Here's a couple: Meta tags on the page telling teh crawlers not to follow the links. Robots.txt for the domain, denying access to the page where the links are.
- thanks - added. we usually only trade links with static url's so that would not be a problem for us. But a good point. - thanks - added. A very good point one I overlooked. please keep them rolling and examples would be helpful...
- We are also thinking of creating a firefox plug in where the same url qualifications can be read while browsing a site...
If they use javascript to track clicks but it's still a regular a href tag, there's no problems with the SEs.
I've come across webmasters who have links pages that check out, SEO-wise, but the link from the homepage to the links page has a nofollow tag, so all the links are effectively useless. Though I don't know how difficult this check would be to implement in a spider.

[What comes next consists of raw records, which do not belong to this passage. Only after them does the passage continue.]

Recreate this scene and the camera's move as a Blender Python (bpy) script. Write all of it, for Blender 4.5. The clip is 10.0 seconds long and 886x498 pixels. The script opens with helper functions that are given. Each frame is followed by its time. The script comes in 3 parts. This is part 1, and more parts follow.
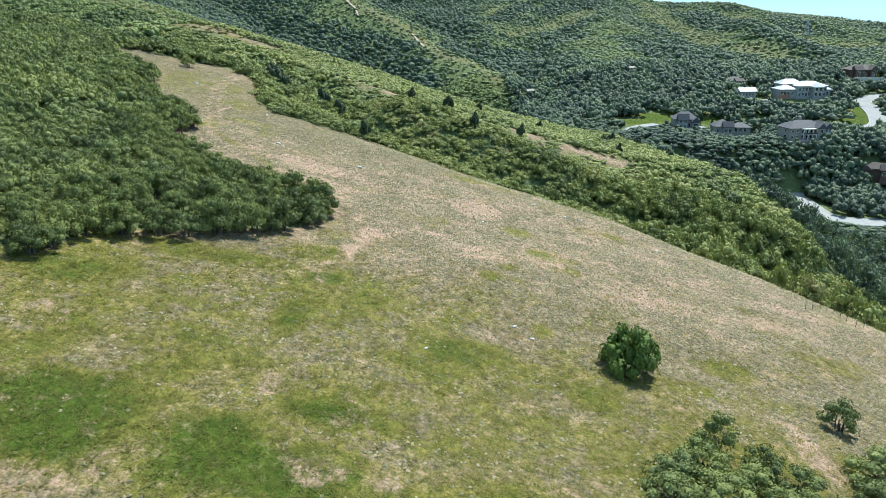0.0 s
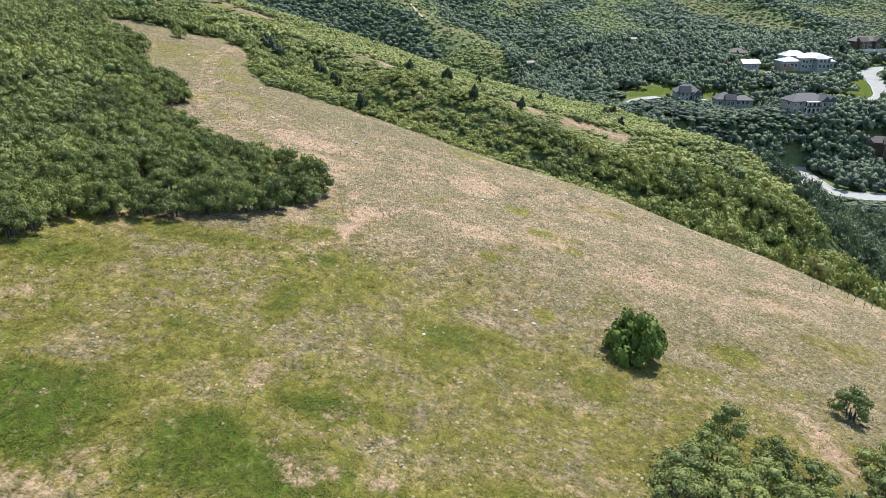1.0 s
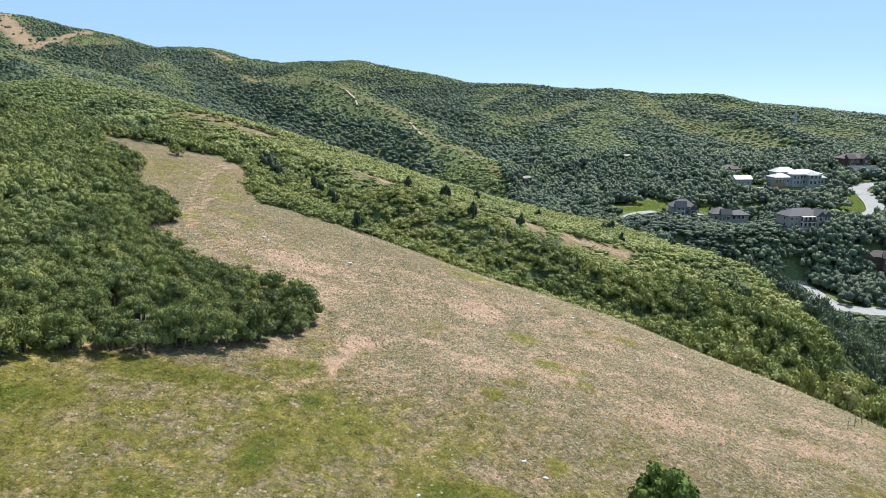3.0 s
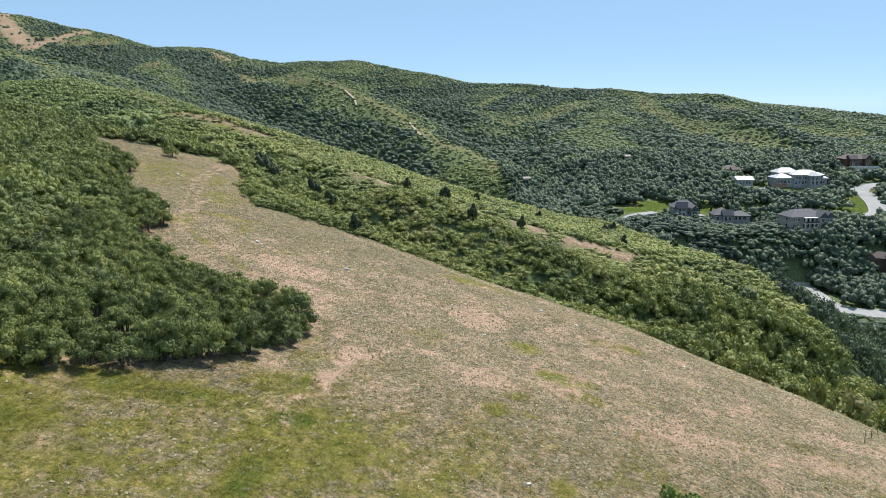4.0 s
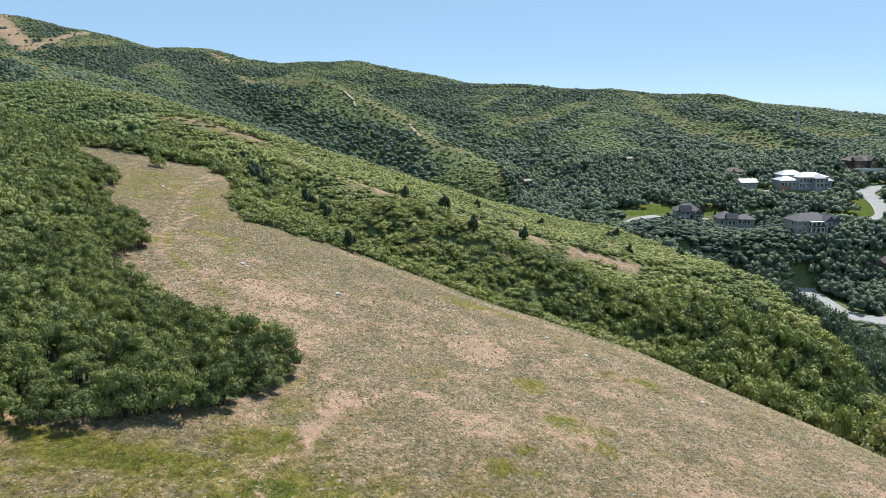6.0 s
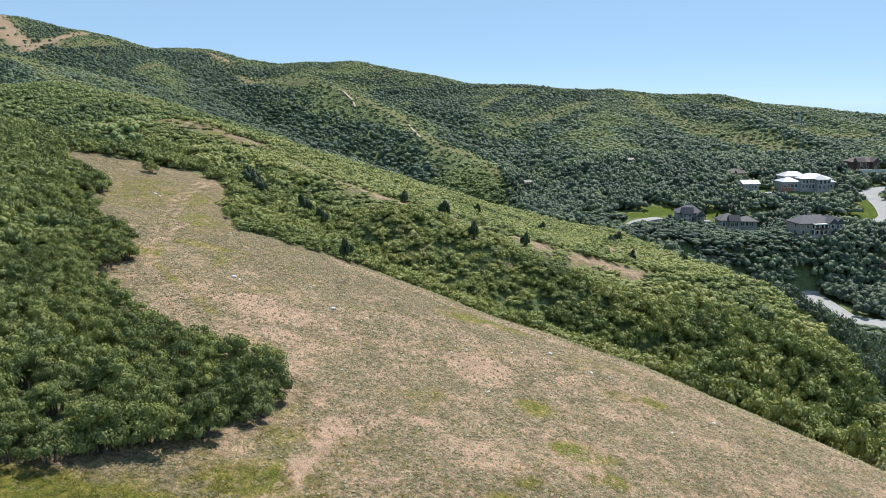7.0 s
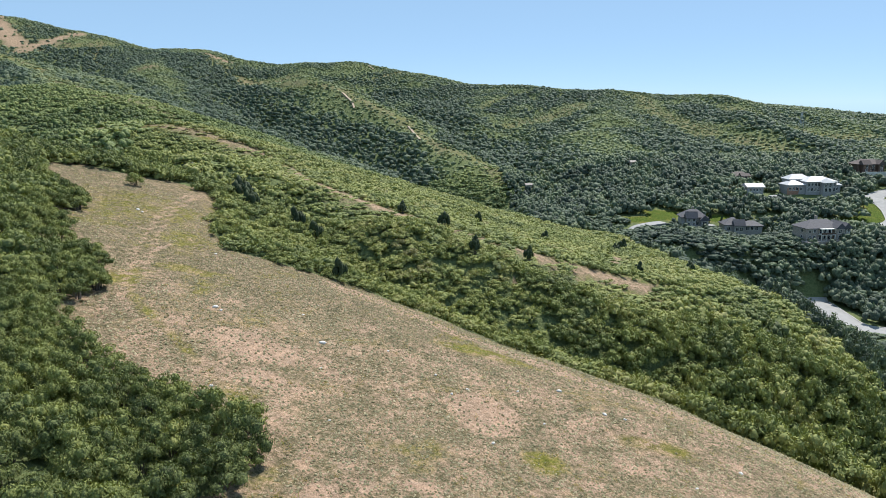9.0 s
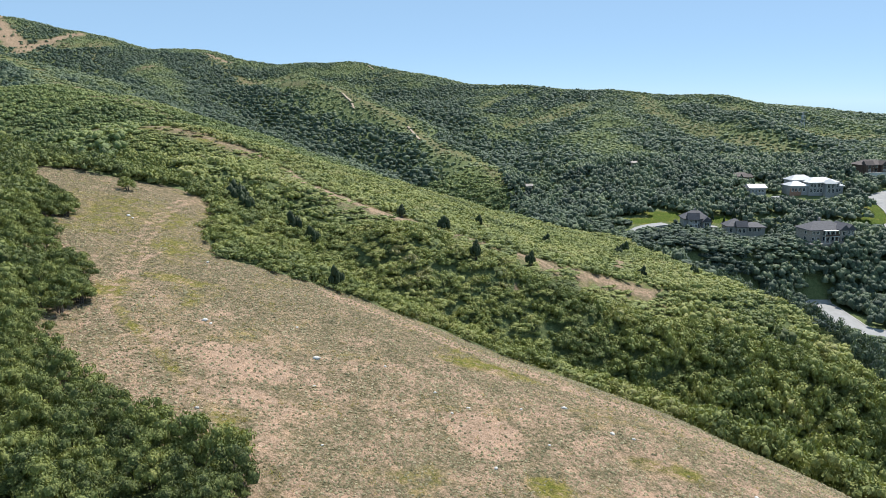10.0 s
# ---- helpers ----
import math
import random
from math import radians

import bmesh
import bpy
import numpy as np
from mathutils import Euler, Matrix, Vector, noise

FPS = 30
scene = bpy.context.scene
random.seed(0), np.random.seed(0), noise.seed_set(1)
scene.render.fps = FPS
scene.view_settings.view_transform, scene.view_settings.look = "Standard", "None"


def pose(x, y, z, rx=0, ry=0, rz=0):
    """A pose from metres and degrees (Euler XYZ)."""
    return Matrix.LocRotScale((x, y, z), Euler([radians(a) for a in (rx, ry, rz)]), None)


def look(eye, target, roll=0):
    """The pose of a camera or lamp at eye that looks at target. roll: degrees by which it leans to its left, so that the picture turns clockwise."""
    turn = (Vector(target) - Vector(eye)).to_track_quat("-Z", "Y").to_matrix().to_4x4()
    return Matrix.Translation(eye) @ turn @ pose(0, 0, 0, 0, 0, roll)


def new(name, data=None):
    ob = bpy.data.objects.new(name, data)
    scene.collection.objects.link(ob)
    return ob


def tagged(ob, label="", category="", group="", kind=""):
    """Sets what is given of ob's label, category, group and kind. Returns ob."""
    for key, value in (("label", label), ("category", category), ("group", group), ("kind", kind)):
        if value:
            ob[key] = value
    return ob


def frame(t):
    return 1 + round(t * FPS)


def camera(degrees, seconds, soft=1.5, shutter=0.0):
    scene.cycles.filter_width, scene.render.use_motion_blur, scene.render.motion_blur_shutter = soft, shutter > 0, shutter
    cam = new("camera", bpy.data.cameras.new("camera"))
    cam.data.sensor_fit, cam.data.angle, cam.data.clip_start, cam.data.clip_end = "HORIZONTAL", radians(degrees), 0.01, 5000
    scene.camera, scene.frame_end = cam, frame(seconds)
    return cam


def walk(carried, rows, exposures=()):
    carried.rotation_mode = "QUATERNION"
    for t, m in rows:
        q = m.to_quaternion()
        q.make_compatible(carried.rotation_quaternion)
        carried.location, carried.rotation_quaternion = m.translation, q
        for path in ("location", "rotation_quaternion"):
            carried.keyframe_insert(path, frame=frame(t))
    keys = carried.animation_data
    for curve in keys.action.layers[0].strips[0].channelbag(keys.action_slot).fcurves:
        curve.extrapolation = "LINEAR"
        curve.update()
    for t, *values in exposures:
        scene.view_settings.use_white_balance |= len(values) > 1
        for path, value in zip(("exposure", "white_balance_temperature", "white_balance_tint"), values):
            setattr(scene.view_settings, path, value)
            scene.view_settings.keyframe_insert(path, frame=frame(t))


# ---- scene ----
# ---- camera ----
cam = camera(66.0, 10.0, soft=0.6)
PATH = [
    (0.0, pose(0.000, 0.000, 20.000, 70.920, 0.140, 0.270)),
    (0.5, pose(-0.004, 0.820, 19.950, 69.520, 0.100, 0.230)),
    (1.0, pose(-0.007, 1.800, 19.920, 68.660, 0.060, 0.170)),
    (1.2, pose(-0.009, 2.220, 19.932, 68.700, 0.016, 0.154)),
    (1.5, pose(-0.011, 2.850, 19.950, 70.220, -0.050, 0.130)),
    (1.7, pose(-0.013, 3.278, 19.962, 72.100, -0.050, 0.110)),
    (2.0, pose(-0.015, 3.920, 19.980, 74.320, -0.050, 0.080)),
    (2.2, pose(-0.017, 4.340, 19.976, 76.200, -0.050, 0.076)),
    (2.5, pose(-0.019, 4.970, 19.970, 77.470, -0.050, 0.070)),
    (2.7, pose(-0.020, 5.422, 19.967, 77.900, -0.050, 0.061)),
    (4.0, pose(-0.030, 8.360, 19.950, 77.930, -0.050, 0.000)),
    (4.5, pose(0.005, 9.570, 20.110, 77.925, -0.025, -0.003)),
    (5.0, pose(0.040, 10.810, 20.430, 77.920, 0.000, -0.005)),
    (5.5, pose(0.068, 12.070, 20.750, 77.915, 0.020, -0.007)),
    (7.0, pose(0.150, 15.880, 21.650, 77.900, 0.080, -0.015)),
    (7.5, pose(0.163, 17.200, 21.960, 77.895, 0.098, -0.018)),
    (8.0, pose(0.177, 18.460, 22.280, 77.890, 0.117, -0.020)),
    (8.5, pose(0.190, 19.800, 22.580, 77.885, 0.135, -0.022)),
    (9.0, pose(0.203, 21.150, 22.870, 77.880, 0.153, -0.025)),
    (9.5, pose(0.217, 22.450, 23.060, 77.875, 0.172, -0.028)),
    (10.0, pose(0.230, 23.730, 23.170, 77.870, 0.190, -0.030)),
]
walk(cam, PATH, exposures=[(0.0, 0.50, 6050, 0), (0.2, 0.51, 6250, 5), (0.45, 0.54, 6500, 10), (1.2, 0.54, 6500, 10), (2.5, 0.49, 6500, 10), (4.0, 0.28, 6500, 10), (10.0, 0.26, 6500, 10)])

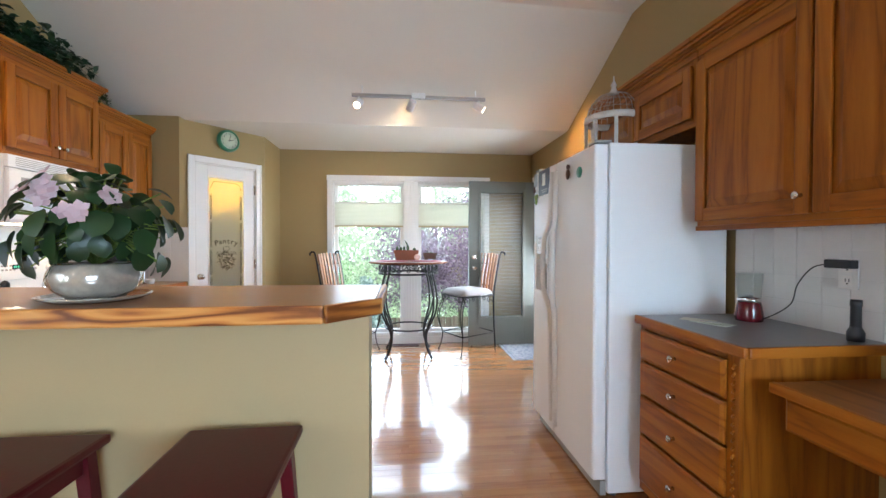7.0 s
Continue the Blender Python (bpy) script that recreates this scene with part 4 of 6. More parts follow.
def magnet(name, x, z, bm, mt, label):
    th = thing(name, (x, -0.2815, z), label, "magnet", group="fridge magnets")
    part("plate", bm, mt, th)
    return th


navy = surf("navy_print", (0.02, 0.025, 0.055), 0.4, vary=0.2, fine=90)
teal = surf("teal_enamel", (0.03, 0.22, 0.17), 0.3, vary=0.2)
photo = surf("grey_photo_print", (0.28, 0.30, 0.33), 0.3, vary=0.5, scale=25, fine=60)
p = magnet("fridge_picture", 4.25, 1.598, boxes((-0.0, 0.20, 0.0, 0.003, 0.0, 0.165)), navy, "navy print with a white shape on the fridge")
part("white_shape", rounded(boxes((0.070, 0.125, 0.0032, 0.0050, 0.060, 0.140)), 0.0006), white_plastic, p)
part("writing", boxes((0.03, 0.14, 0.0032, 0.0042, 0.030, 0.036), (0.04, 0.125, 0.0032, 0.0042, 0.016, 0.021)), grey_plastic, p)
p = magnet("photo_magnet", 4.488, 1.672, boxes((0.0, 0.065, 0.0, 0.003, 0.0, 0.09)), photo, "small grey photograph on the fridge")
bm = lathe([(0, 0), (0.030, 0), (0.028, 0.006), (0, 0.007)], 20); bmesh.ops.transform(bm, matrix=pose(0, 0, 0, -90, 0, 0), verts=bm.verts)
magnet("round_magnet", 3.80, 1.655, bm, teal, "round teal magnet on the fridge door")
bm = ball(0.02, (0, 0.012, 0.0), 8, scale=(1, 0.5, 1.5)); ball(0.016, (0.0, 0.010, 0.04), 8, bm, (1, 0.6, 1))
magnet("figure_magnet", 3.93, 1.665, bm, clay_dark, "small brown figure magnet")
bm = ball(0.018, (0, 0.010, 0.0), 8, scale=(1.1, 0.5, 1.6)); ball(0.014, (0.02, 0.010, 0.028), 8, bm, (1, 0.5, 1.2)); ball(0.014, (-0.02, 0.010, 0.028), 8, bm, (1, 0.5, 1.2))
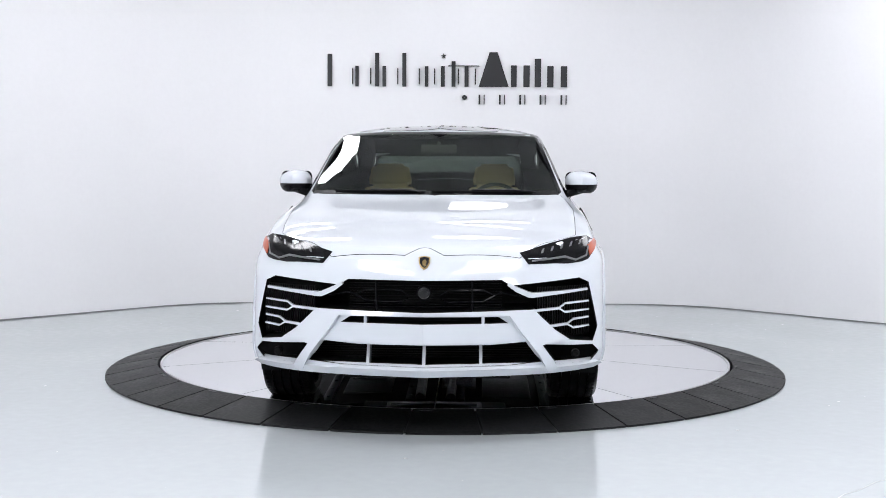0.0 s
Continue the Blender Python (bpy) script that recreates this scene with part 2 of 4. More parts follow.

sGroup, it appears that your primary concern is PR. Based on the caveats in your original post you seem to be mainly worried about PR passing to your pages. That's all very well.... but I'd also worry about other things. This post of mine covers some of the things I look for in links. It's a bit overboard for most people ... but it may give you some ideas.
Just remember that qualtiy, relevant links can also bring targeted traffic to your site and shouldn't only be for PR purposes. So, even if they are not se friendly as far as PR goes, you may want to consider keeping the link anyway. Some of my reciprocal links are on not so se friendly pages, but they bring me nice traffic so I am happy for the exchange. You should remember is not always about PR.
PR is overrated, especially after the recent update. If anything, just think of PR as a basic guidline to the general quality of a page. Boosting your site's PR should not be your goal. Your goal should be driving traffic and boosting your search engine rankings. PR comes after that, not before. Having a great PR means absolutely nothing overall, especially after the latest Google PR update where new and mostly crappy blogs managed to become PR5's. If you are building links, just get links that you know will bring actual traffic. Then you get the benefit of real traffic from the link and later traffic from the search engine.
With cgi jumps or any other server-side redirect, do the bots think that the redirect link is the url of the page that it redirects to and therefore don't count it as a backlink? I've been trying to figure out why redirect links don't help with linkbuilding in terms of pr and ranking - thanks.
As I understand it, redirects will help you out, but you need to do a 301 or 302 redirect and not some freeking meta refresh or javascript redirect.